Set of rules used to turn credit-report data into a score or risk summary for a specific decision context.
Scoring model means the rules or formula used to turn credit-report data into a score or risk summary. In plain language, it is the system that decides how information in the file gets converted into a number or rating.
Scoring model matters because borrowers often treat any score number as if it came from one universal system. That is not how consumer credit works. Different models can look at similar report data but weigh it differently, use different scales, or focus on different lending contexts.
It also matters because model choice helps explain why one lender’s number may not match the number shown in a monitoring tool. The borrower may be looking at the same broad credit story through different scoring systems.
Borrowers encounter scoring models in score displays, lender disclosures, and decision notices. Common model families include FICO Score and VantageScore, but even inside a family there may be different versions and Industry-Specific Score variants.
The term is especially useful when a borrower is comparing an app-provided number with a lender result.

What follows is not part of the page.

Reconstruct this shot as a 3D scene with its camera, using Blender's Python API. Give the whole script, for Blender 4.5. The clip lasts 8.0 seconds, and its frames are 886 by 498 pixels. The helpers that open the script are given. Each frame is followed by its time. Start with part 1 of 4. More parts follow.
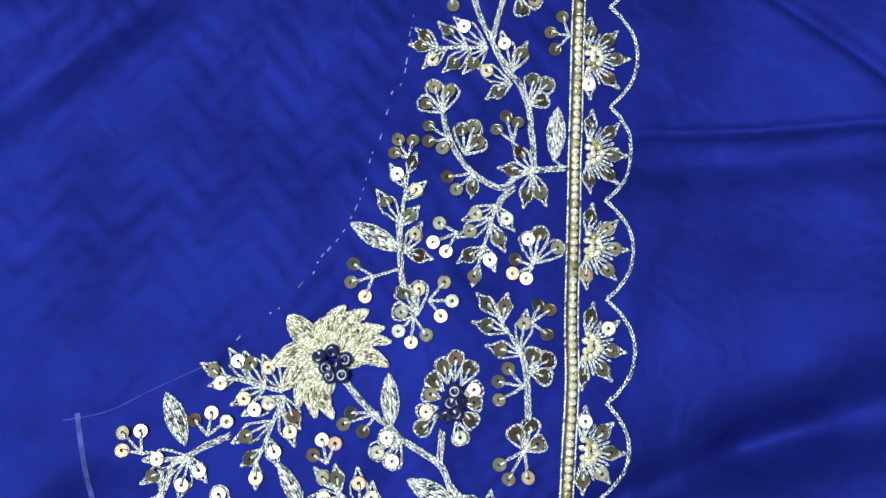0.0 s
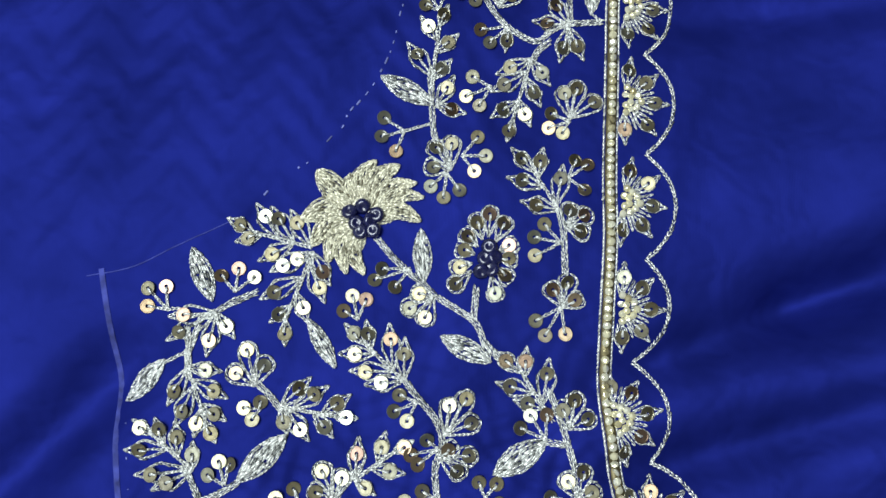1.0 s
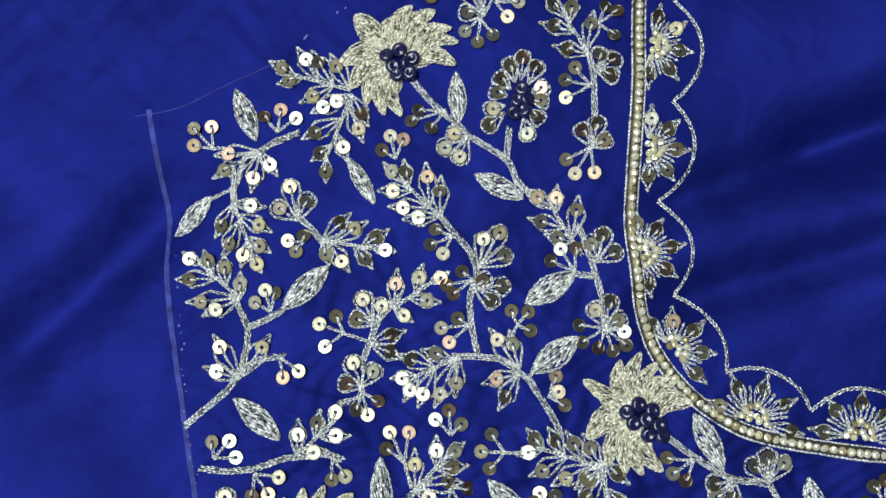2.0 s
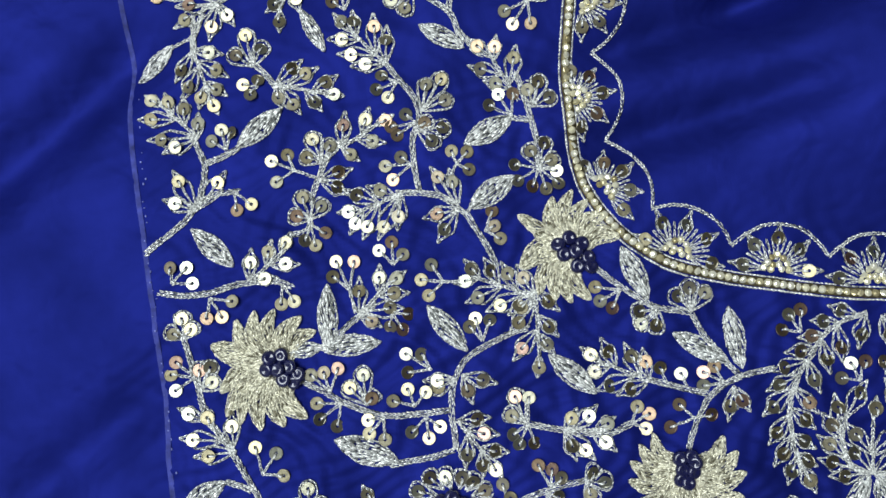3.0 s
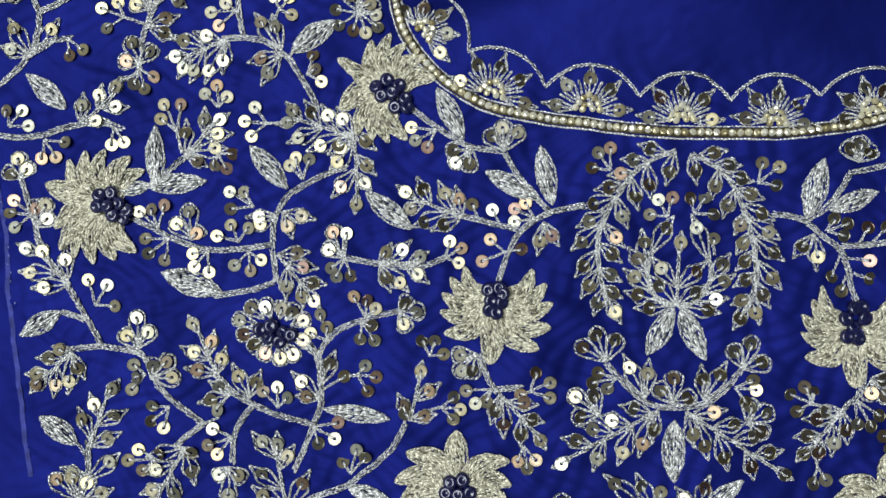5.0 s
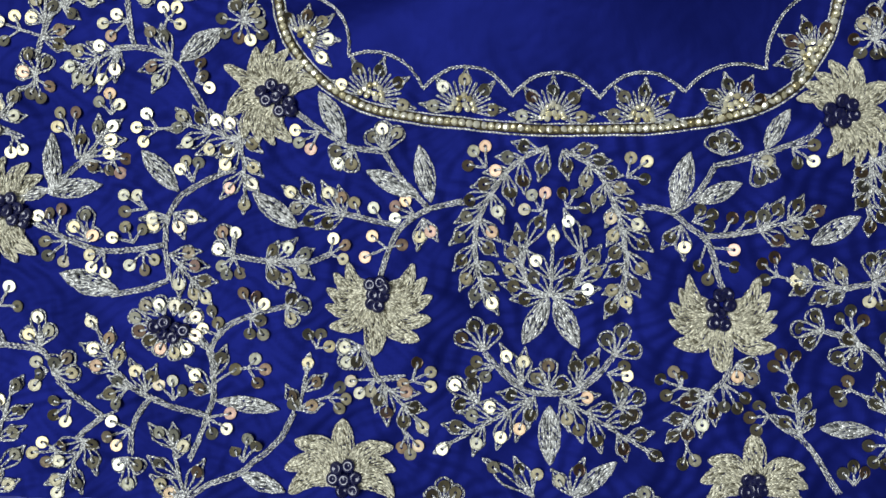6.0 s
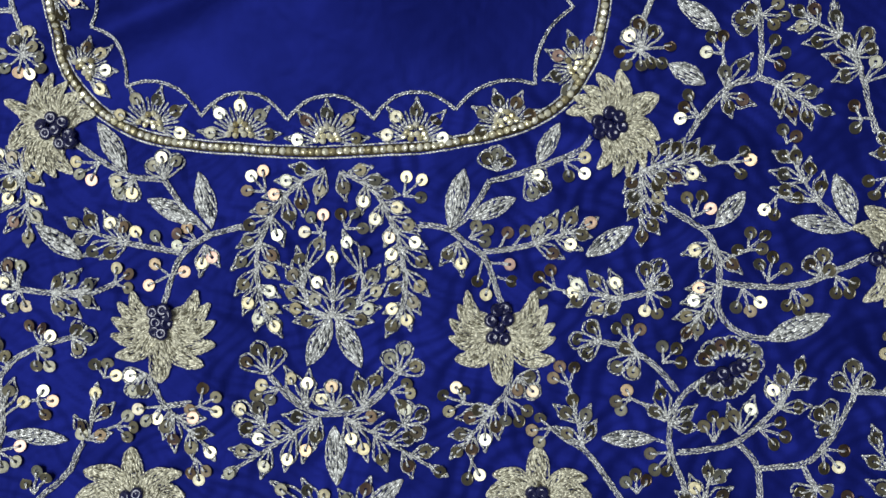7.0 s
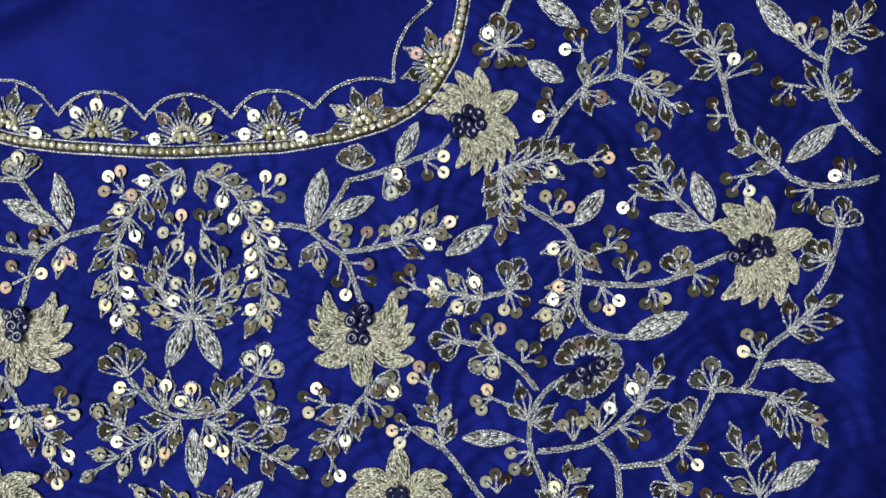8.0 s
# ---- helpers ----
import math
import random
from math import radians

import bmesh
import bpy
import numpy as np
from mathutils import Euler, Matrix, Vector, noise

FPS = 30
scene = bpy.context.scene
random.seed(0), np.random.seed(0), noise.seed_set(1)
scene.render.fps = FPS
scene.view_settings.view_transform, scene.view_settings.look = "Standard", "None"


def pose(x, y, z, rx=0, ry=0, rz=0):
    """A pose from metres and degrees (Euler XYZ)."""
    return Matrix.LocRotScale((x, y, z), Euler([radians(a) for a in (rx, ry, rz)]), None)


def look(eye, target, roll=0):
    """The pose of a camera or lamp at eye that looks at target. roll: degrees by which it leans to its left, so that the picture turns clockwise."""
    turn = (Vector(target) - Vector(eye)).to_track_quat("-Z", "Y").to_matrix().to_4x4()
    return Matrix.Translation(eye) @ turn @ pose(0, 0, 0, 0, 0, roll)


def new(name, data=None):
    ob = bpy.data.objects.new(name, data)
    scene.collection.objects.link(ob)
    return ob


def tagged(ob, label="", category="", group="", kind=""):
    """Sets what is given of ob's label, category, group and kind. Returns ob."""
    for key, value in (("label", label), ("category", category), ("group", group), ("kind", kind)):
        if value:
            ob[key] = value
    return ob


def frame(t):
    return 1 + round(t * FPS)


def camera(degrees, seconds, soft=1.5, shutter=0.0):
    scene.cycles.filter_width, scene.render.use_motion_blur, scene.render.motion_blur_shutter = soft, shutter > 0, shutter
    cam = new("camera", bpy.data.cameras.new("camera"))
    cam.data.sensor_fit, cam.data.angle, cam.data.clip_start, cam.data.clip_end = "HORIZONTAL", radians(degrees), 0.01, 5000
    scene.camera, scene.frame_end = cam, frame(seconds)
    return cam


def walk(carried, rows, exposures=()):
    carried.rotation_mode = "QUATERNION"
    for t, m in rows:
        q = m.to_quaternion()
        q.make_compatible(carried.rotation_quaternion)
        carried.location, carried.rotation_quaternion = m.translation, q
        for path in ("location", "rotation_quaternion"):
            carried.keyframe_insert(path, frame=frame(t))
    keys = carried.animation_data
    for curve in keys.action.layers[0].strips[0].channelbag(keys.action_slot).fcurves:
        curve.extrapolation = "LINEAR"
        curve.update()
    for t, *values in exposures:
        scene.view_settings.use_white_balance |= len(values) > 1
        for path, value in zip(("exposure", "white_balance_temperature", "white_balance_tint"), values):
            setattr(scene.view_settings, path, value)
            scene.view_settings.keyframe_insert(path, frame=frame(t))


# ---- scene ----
EXPOSURES = [(0.0, 0.48, 6350, 1), (0.5, 0.36, 6350, 1), (1.0, 0.13, 6350, 2), (1.7, -0.05, 6350, 3), (3.5, -0.02, 6350, 6), (4.5, -0.1, 6400, 7), (6.0, -0.32, 6500, 8), (8.0, -0.29, 6500, 9)]
cam = camera(59.0, 8.0, soft=1.5)
PATH = [
    (0.0, -0.1084, 0.0845, 0.2054, 9.32, -1.18, 1.95),
    (0.5, -0.1139, 0.0668, 0.1982, 9.03, -1.05, 1.95),
    (1.0, -0.1138, 0.053, 0.1937, 8.03, -0.66, 1.99),
    (1.5, -0.1216, 0.031, 0.1924, 6.84, -0.64, 2.11),
    (1.7, -0.1227, 0.0292, 0.1943, 4.85, -0.61, 2.03),
    (3.0, -0.1027, -0.0185, 0.2095, 4.32, -0.1, 2.48),
    (3.5, -0.0911, -0.0298, 0.2082, 3.7, -0.09, 2.49),
    (4.0, -0.0752, -0.0387, 0.2119, 3.45, 0.56, 2.5),
    (4.5, -0.0592, -0.0516, 0.2101, 2.72, 0.84, 2.53),
    (5.8, -0.0195, -0.0456, 0.2256, 0.22, 2.89, 2.39),
    (6.0, -0.0101, -0.0474, 0.2237, 0.85, 2.14, 1.48),
    (6.5, 0.0263, -0.0427, 0.2255, 1.18, 2.06, -0.66),
    (7.0, 0.0517, -0.0427, 0.2233, 1.21, 1.93, -0.74),
    (7.5, 0.0725, -0.0434, 0.221, 0.81, 1.45, -0.82),
    (8.0, 0.0882, -0.0413, 0.2208, 0.67, 1.11, -1.1),
]

walk(cam, [(t, pose(x, y, z, rx, ry, rz)) for t, x, y, z, rx, ry, rz in PATH], EXPOSURES)

# ---- light: a dim room with one bright ceiling fitting a little to one side ----
world = bpy.data.worlds.new("room_air")
world.use_nodes = True
world.node_tree.nodes["Background"].inputs[0].default_value = (0.5, 0.55, 0.6, 1)
world.node_tree.nodes["Background"].inputs[1].default_value = 0.02
scene.world = world
LAMP_AT = (-0.95, -0.04, 2.44)
lamp_data = bpy.data.lights.new("tube_glow", "AREA")
lamp_data.shape, lamp_data.size, lamp_data.size_y = "RECTANGLE", 1.25, 1.9
lamp_data.energy, lamp_data.color = 72.0, (0.97, 1.0, 0.98)
glow = new("tube_glow", lamp_data)
glow.matrix_world = look(LAMP_AT, (LAMP_AT[0], LAMP_AT[1], 0))

# ---- materials ----
def material(name):
    m = bpy.data.materials.new(name)
    m.use_nodes = True
    return m, m.node_tree.nodes, m.node_tree.links, m.node_tree.nodes["Principled BSDF"]


def ramp(nodes, links, source, stops):
    r = nodes.new("ShaderNodeValToRGB")
    while len(r.color_ramp.elements) < len(stops):
        r.color_ramp.elements.new(0.5)
    for e, (p, c) in zip(r.color_ramp.elements, stops):
        e.position, e.color = p, (*c, 1)
    links.new(source, r.inputs[0])
    return r.outputs[0]


def noise_node(nodes, links, scale, detail=3.0, vector=None, distortion=0.0):
    n = nodes.new("ShaderNodeTexNoise")
    n.inputs["Scale"].default_value, n.inputs["Detail"].default_value = scale, detail
    n.inputs["Distortion"].default_value = distortion
    if vector:
        links.new(vector, n.inputs["Vector"])
    return n.outputs["Fac"]


def silk():
    m, n, l, b = material("royal_blue_silk")
    co = n.new("ShaderNodeTexCoord").outputs["Object"]
    # mottled blue: soft shading of the puckers put into the base colour
    tone = ramp(n, l, noise_node(n, l, 38.0, 5, co), [(0.28, (0.0070, 0.0117, 0.136)), (0.72, (0.0135, 0.0210, 0.238))])
    l.new(tone, b.inputs["Base Color"])
    b.inputs["Roughness"].default_value = 0.62
    b.inputs["Specular IOR Level"].default_value = 0.10
    b.inputs["Metallic"].default_value = 0.5
    b.inputs["Specular Tint"].default_value = (0.35, 0.4, 1.0, 1)
    # small crumples, the weave, and the faint zigzag of the cloth underneath
    crumple = noise_node(n, l, 80.0, 2, co, 0.3)
    fold = noise_node(n, l, 24.0, 1, co, 0.2)
    b0 = n.new("ShaderNodeBump")
    b0.inputs["Strength"].default_value, b0.inputs["Distance"].default_value = 0.3, 0.006
    l.new(fold, b0.inputs["Height"])
    weave = n.new("ShaderNodeTexWave")
    weave.inputs["Scale"].default_value, weave.inputs["Distortion"].default_value = 900, 1.5
    l.new(co, weave.inputs["Vector"])
    b1, b2 = n.new("ShaderNodeBump"), n.new("ShaderNodeBump")
    b1.inputs["Strength"].default_value, b1.inputs["Distance"].default_value = 0.4, 0.0030
    b2.inputs["Strength"].default_value, b2.inputs["Distance"].default_value = 0.15, 0.0001
    l.new(crumple, b1.inputs["Height"])
    l.new(b0.outputs[0], b1.inputs["Normal"])
    l.new(weave.outputs["Fac"], b2.inputs["Height"])
    l.new(b1.outputs[0], b2.inputs["Normal"])
    l.new(b2.outputs[0], b.inputs["Normal"])
    return m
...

The score itself may differ not because the file is wrong, but because the lender used a different scoring model or a different bureau file.
A borrower sees a score in a monitoring app and later gets a different number during a credit-card application. One reason can be that the app used one scoring model while the lender used another, even though both pulled from credit-report data.
Scoring model is not the same as the Credit Score itself. The model is the system doing the calculation. The score is the resulting output.
It is also different from the Credit Report. The report is the data source, while the scoring model decides how that data gets interpreted numerically.